TASK BRIEF:
Each line from the one containing "carried.location, carried.rotation_quaternion = m.translation, q" through the one containing "keys = carried.animation_data" must be echoed exactly, endpoints included, and every other line omitted.

Clips as scene scripts:

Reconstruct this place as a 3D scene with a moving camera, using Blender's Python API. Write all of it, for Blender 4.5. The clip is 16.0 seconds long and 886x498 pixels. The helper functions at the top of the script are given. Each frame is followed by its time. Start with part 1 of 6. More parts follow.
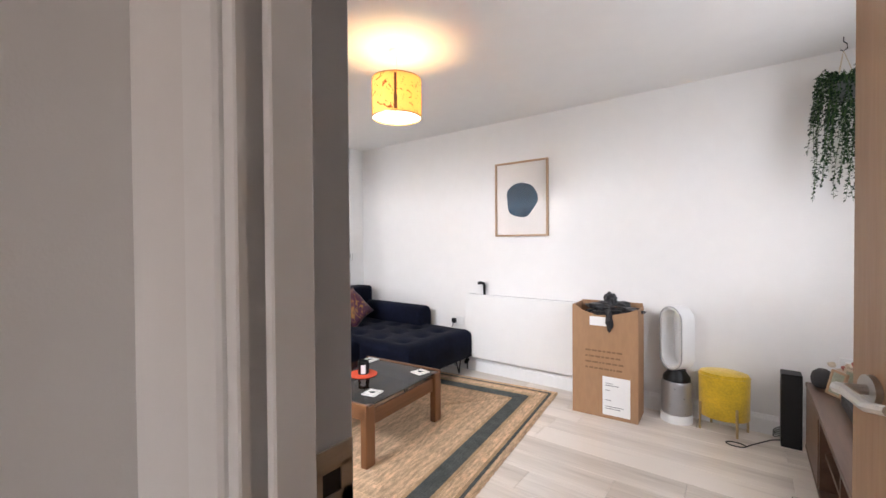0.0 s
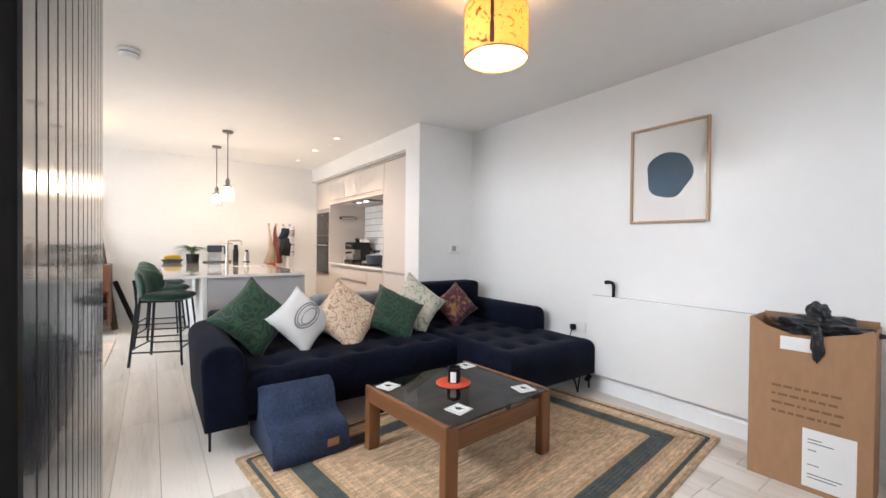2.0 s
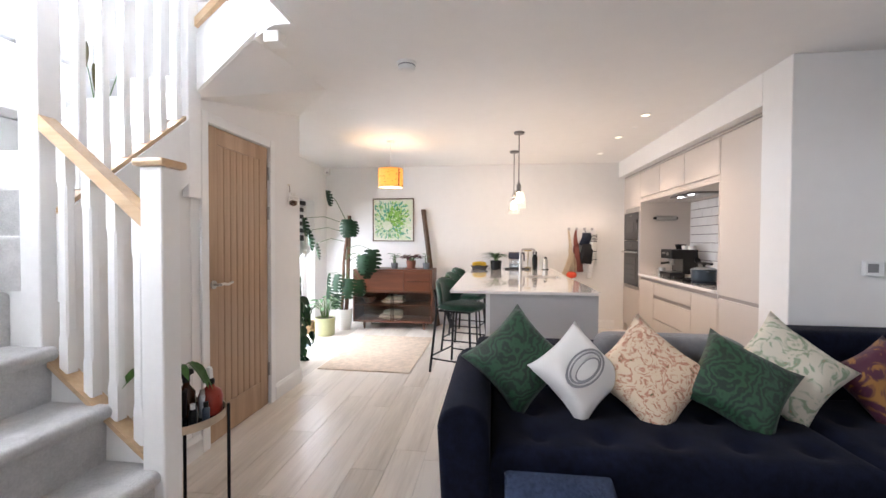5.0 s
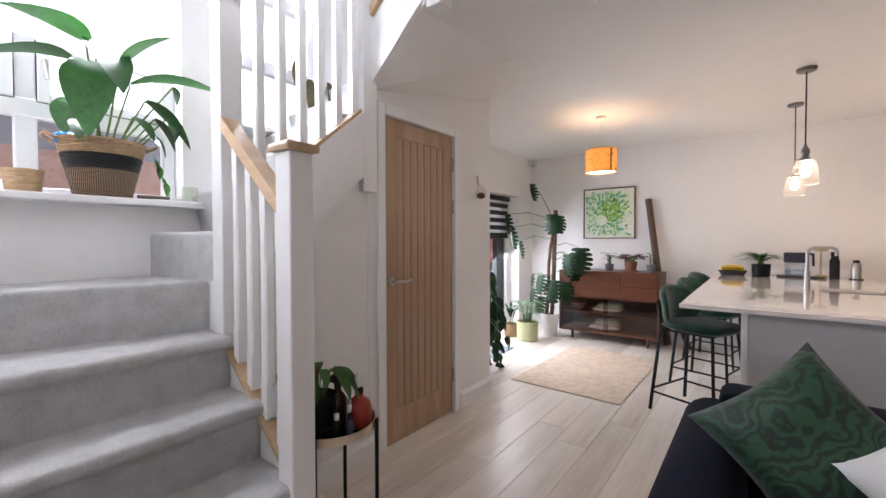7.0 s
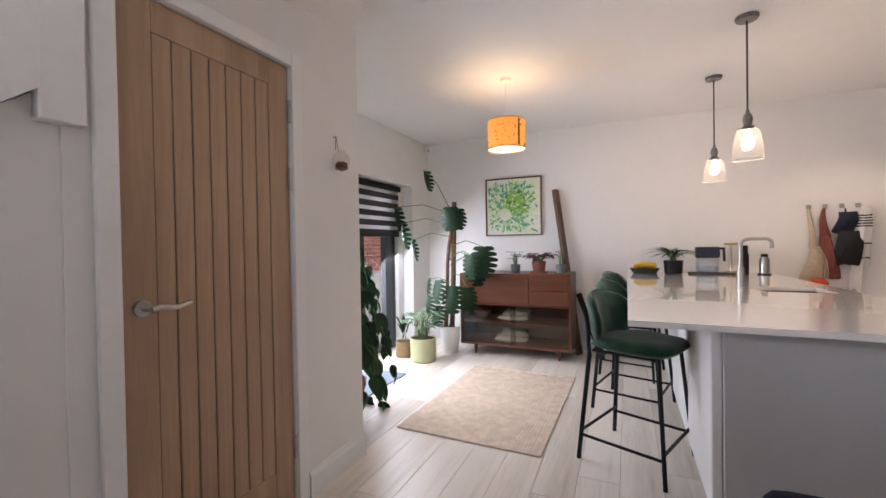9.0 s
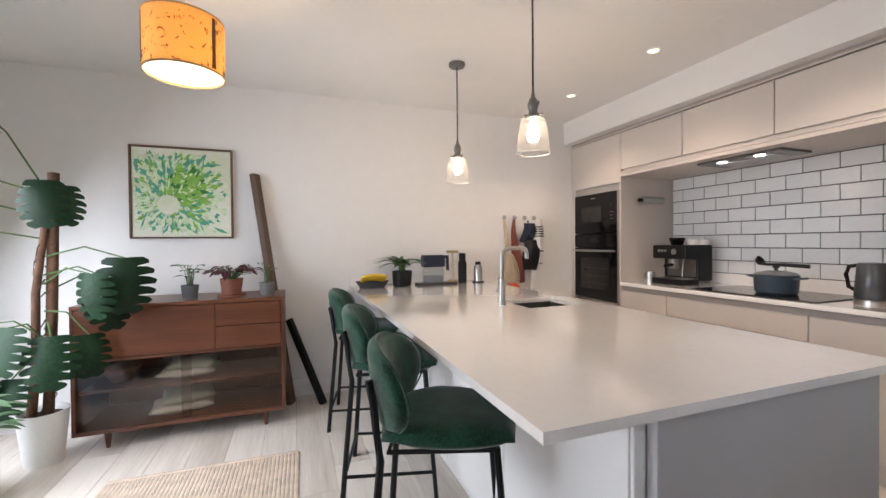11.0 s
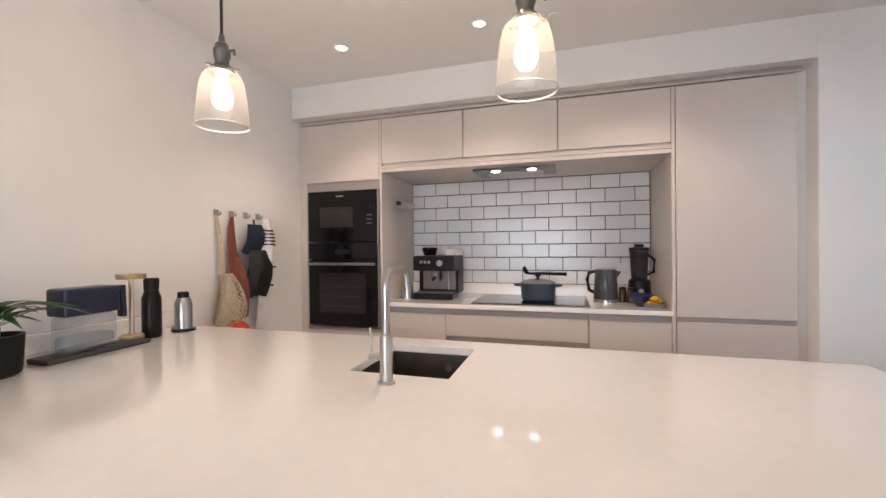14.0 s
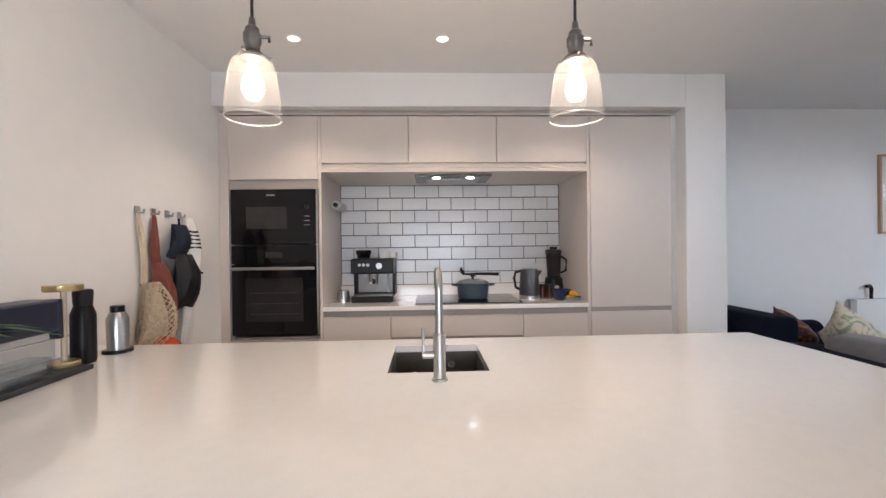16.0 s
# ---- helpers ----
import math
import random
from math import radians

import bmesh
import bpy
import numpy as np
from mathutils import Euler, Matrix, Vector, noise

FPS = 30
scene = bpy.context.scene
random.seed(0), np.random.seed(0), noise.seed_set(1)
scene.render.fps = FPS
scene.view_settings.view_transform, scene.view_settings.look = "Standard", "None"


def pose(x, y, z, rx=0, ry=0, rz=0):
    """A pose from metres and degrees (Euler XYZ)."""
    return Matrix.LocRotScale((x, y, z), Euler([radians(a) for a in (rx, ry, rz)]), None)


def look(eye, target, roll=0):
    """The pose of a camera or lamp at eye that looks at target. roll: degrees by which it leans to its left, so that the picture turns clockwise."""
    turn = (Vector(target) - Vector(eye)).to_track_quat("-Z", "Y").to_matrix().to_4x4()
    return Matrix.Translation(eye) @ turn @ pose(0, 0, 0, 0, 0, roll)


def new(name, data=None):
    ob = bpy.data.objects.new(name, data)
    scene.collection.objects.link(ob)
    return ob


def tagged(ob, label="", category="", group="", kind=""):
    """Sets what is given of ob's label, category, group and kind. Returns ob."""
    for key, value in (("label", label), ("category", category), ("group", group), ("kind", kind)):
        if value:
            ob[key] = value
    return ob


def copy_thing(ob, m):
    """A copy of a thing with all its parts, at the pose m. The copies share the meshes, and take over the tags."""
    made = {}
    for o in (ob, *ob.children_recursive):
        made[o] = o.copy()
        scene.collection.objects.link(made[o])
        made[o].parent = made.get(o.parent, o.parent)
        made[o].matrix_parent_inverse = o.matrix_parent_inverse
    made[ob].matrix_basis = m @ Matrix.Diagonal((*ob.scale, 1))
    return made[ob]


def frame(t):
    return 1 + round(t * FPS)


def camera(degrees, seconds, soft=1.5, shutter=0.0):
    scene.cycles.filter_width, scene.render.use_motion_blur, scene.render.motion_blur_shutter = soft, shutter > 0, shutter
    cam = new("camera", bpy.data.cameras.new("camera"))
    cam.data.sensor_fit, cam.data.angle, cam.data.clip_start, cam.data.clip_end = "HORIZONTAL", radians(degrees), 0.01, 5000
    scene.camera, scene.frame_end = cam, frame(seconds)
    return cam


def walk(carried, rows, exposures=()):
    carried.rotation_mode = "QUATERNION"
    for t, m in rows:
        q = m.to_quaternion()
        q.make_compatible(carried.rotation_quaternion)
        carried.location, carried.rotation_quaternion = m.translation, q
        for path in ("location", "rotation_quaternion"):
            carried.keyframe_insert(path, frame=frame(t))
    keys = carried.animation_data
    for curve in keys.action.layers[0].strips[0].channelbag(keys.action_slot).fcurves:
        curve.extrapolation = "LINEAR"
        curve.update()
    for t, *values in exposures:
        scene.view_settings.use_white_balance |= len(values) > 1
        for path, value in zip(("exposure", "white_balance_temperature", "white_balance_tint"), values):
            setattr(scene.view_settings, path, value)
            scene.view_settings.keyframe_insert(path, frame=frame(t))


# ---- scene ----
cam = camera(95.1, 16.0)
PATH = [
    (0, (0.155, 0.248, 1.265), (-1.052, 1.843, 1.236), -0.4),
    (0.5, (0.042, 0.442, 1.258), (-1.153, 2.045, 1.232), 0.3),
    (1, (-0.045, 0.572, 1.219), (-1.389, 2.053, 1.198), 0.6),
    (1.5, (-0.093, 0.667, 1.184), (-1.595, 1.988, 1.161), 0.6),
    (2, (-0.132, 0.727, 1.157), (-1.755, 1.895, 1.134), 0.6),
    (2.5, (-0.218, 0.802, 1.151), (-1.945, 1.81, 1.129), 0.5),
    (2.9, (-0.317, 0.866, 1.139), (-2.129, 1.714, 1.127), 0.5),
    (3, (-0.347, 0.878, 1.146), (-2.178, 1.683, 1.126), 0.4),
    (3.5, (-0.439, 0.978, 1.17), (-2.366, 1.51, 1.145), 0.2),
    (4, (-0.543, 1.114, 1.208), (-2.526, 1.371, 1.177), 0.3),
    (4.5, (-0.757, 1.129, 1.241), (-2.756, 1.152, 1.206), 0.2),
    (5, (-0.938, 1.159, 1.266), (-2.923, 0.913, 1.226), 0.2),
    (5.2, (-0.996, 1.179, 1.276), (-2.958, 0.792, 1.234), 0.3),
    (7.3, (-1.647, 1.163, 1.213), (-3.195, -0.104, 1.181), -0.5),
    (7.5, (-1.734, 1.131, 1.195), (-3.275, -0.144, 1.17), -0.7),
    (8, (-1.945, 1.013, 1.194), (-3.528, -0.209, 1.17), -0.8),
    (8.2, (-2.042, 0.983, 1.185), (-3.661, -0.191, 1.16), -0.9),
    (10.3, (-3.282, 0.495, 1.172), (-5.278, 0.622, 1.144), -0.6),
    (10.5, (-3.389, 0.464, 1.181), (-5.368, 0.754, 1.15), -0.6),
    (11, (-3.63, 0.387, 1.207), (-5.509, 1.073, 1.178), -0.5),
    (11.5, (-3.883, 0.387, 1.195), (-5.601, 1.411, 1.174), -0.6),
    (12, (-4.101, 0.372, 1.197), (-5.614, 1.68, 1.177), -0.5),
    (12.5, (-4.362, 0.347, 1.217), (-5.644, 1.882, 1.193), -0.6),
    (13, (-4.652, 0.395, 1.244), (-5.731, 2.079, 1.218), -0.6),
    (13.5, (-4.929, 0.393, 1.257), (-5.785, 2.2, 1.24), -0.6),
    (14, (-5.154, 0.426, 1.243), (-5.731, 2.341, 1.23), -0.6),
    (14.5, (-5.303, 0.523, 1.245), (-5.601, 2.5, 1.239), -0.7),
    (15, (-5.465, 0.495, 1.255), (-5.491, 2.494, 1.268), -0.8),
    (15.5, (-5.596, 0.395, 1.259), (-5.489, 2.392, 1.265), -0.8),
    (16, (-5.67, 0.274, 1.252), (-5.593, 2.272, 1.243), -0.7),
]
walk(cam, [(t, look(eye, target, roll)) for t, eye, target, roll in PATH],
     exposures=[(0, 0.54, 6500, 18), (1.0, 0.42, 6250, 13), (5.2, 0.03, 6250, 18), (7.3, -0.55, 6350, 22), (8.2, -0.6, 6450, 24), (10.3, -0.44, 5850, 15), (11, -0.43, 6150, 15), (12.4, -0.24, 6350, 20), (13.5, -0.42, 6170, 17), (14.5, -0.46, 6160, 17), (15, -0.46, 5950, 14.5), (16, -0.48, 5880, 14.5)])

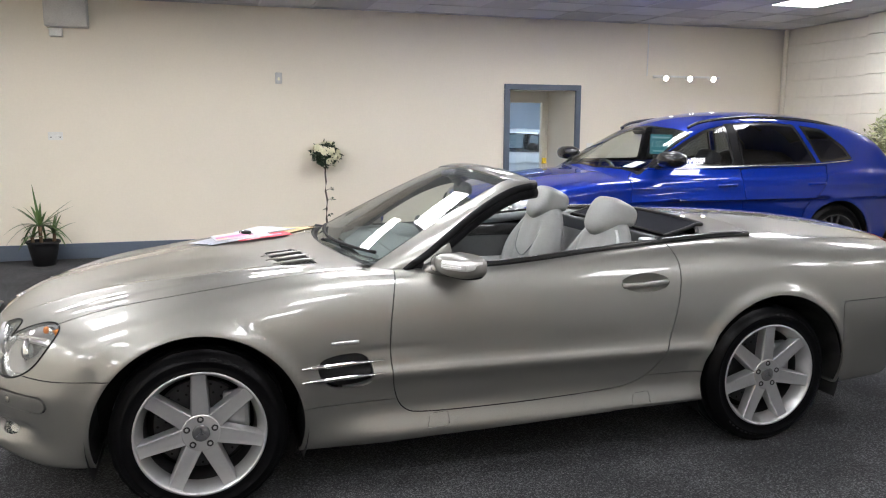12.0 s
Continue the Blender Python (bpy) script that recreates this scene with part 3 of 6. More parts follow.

EXERCISE RESULT:
        carried.location, carried.rotation_quaternion = m.translation, q
        for path in ("location", "rotation_quaternion"):
            carried.keyframe_insert(path, frame=frame(t))
    keys = carried.animation_data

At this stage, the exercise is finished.